I was so deep into that relationship that when it ended, I felt like I wasn’t a whole person.
It was like I’d lost the better half of me, the part that was worth anything.
So, I think the one-night stands were about trying to recapture some of that self-worth. I was trying to prove to myself that I could have some value, at least as a lover.
I was also trying to bring some fun back into my life.
And I definitely wasn’t ready to let myself catch any feelings, so I compartmentalized my emotions and allowed myself to have only physical intimacy.
All that combined made me pursue purely physical relationships for a while, which was thankfully pretty short.
7) No one catches your eye.
Instead of chasing after hook-ups, it might be that absolutely no one interests you at all, not in that way, anyway.
You might find yourself completely turned off by the idea of romance or of connecting with anyone else.
If that’s the case, it’s probably because you’re still mourning the loss of that other person from your life.
I think there’s always a period after a heartbreak where you simply can’t imagine ever being with anyone else ever again.
And that’s good because it tells you that your relationships have meaning and aren’t just trivial or superficial.
8) You’re stuck on sad.
Heartbreak makes you sad inside and out, but why does it make you attracted to sad songs, tear-jerking movies, and stories of sorrow?
Wouldn’t it make sense to try to take in positive, happy, funny things to try to cheer yourself up?
It doesn’t seem to work that way.
When it comes to things like movies and music, we tend to choose things that mirror our moods. I guess we want to relate our feelings to those of others, even if they’re fictional.
Maybe through this empathetic connection, we get a feeling of sharing our feelings and the burden they create..?
9) You can’t stop thinking about what happened.
Do you find yourself trapped in circles of thought like a tape loop playing over and over again?
It’s normal to reflect on what went wrong and the painful results when your heart gets broken.
But if you’re obsessively thinking about this and little else, that’s called rumination, and it can be very hard to get away from.
Day and night, your every thought leads back to the trauma of losing love, and your mind just can’t stop thinking about it.
If this is happening to you, it means you’re still processing what happened, and there’s still a lot to get over.
It can help to force yourself to do new activities to interrupt your routines and break you out of this cyclical thinking.
10) You get sick easily.
I don’t mean lovesick, which is actually the opposite of having a broken heart, I guess.
I’m talking about getting physically sick and feeling rotten.
What does this have to do with having your heart broken?
The emotional pain you’re suffering and the disruptions to how you’re sleeping and eating can cause you stress.

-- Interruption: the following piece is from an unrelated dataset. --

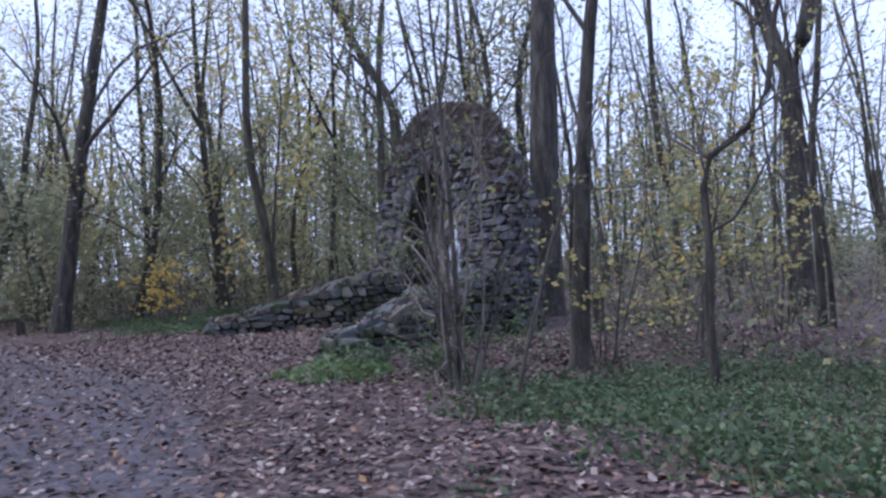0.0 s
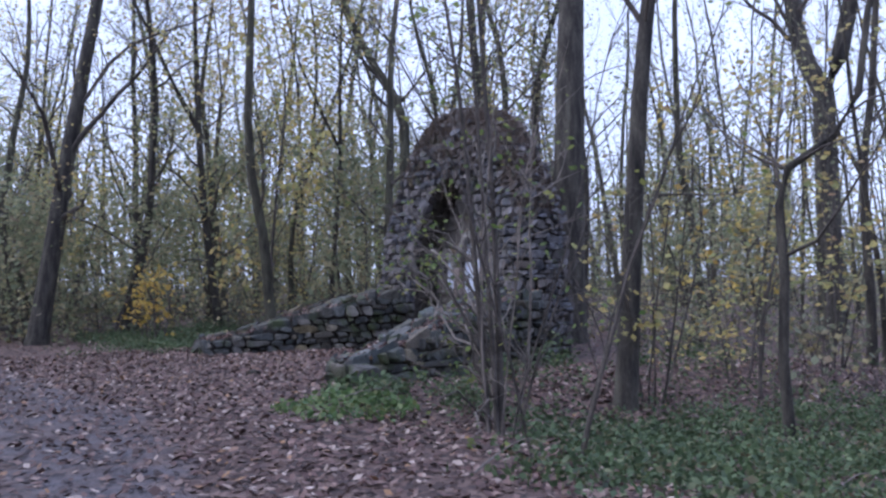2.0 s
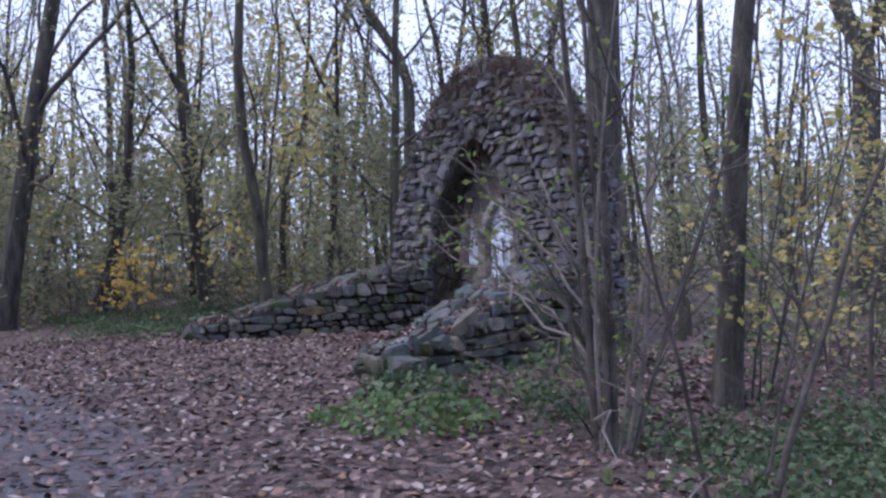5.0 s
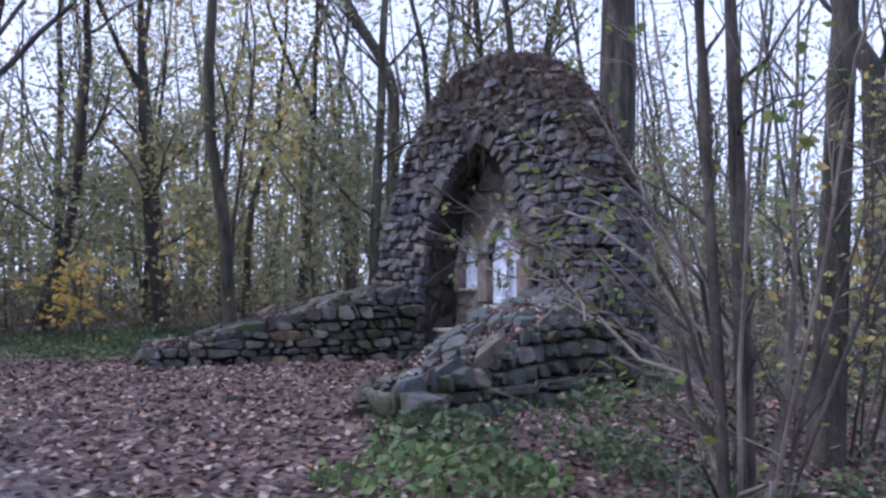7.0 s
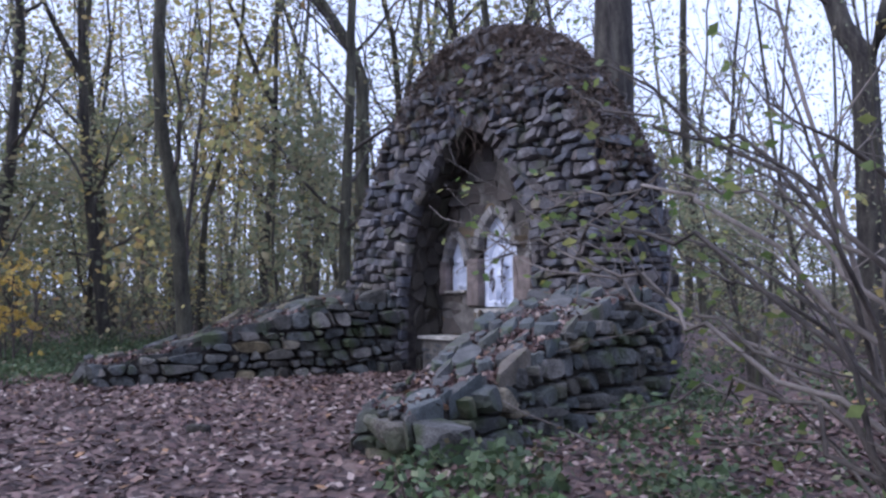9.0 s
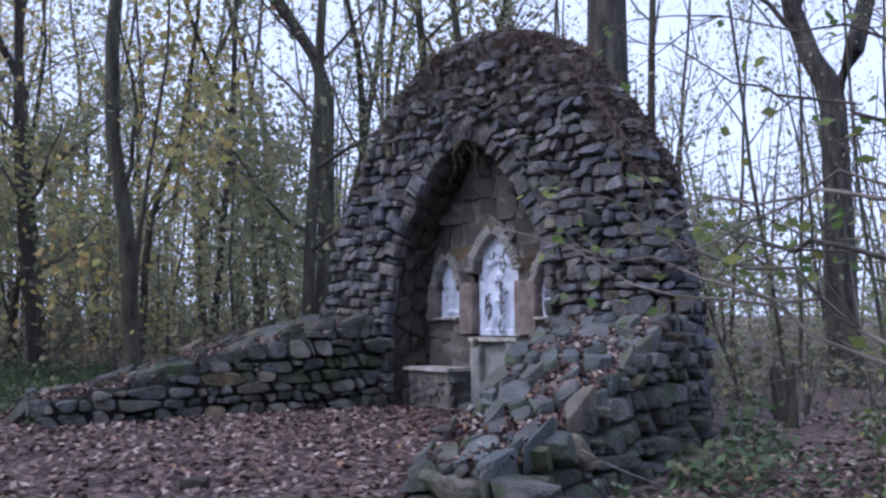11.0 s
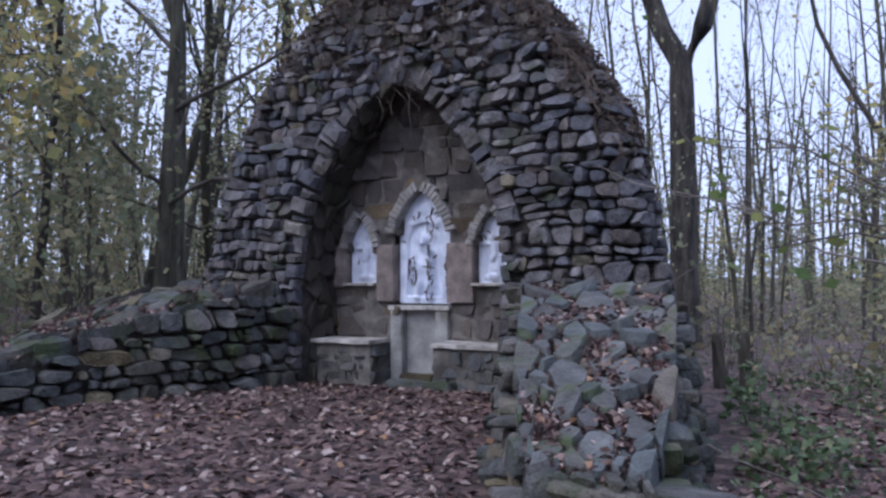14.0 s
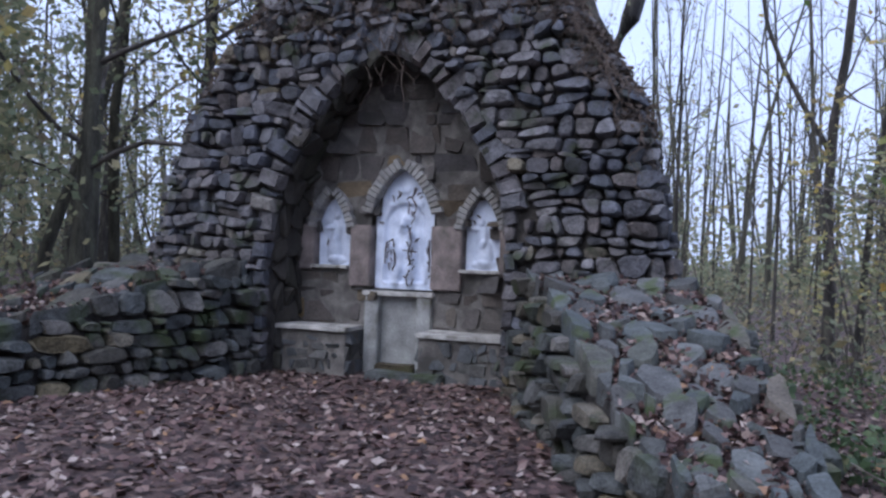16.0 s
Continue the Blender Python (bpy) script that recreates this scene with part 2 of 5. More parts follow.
def ground_material():
    """Leaf litter over dark soil, with a wet gravel track along the walk."""
    m = bpy.data.materials.new("forest_floor")
    m.use_nodes = True
    n, l = m.node_tree.nodes, m.node_tree.links
    bsdf = n["Principled BSDF"]
    geo = n.new("ShaderNodeNewGeometry")
    cells = n.new("ShaderNodeTexVoronoi")
    cells.inputs["Scale"].default_value = 11.0
    warp = n.new("ShaderNodeTexNoise")
    warp.inputs["Scale"].default_value, warp.inputs["Detail"].default_value = 9.0, 3
    wm = n.new("ShaderNodeVectorMath")
    wm.operation = "MULTIPLY_ADD"
    wm.inputs[1].default_value = (0.16, 0.16, 0.16)
    l.new(geo.outputs["Position"], warp.inputs["Vector"])
    l.new(warp.outputs["Color"], wm.inputs[0])
    l.new(geo.outputs["Position"], wm.inputs[2])
    l.new(wm.outputs[0], cells.inputs["Vector"])
    sep = n.new("ShaderNodeSeparateColor")
    l.new(cells.outputs["Color"], sep.inputs[0])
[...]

And this stress can cause chronic inflammation in the body, leading to lots of different health problems, especially auto-immune disorders. At the same time, stress lowers the number of your white blood cells, which protect you from pathogens, allowing you to pick up infections more easily.
So you can actually get sick from a broken heart.
If you’ve been struggling with health problems since yours was shattered, you still have some recovery to do.
If you display any of these ten behaviors, you’re probably still recovering from a broken heart.
And that’s OK.
It can take a whole lot of time and boxes of tissues, but you’re going to get there eventually.
And one day, you might even realize how lucky you are to have had a few really good heartbreaks.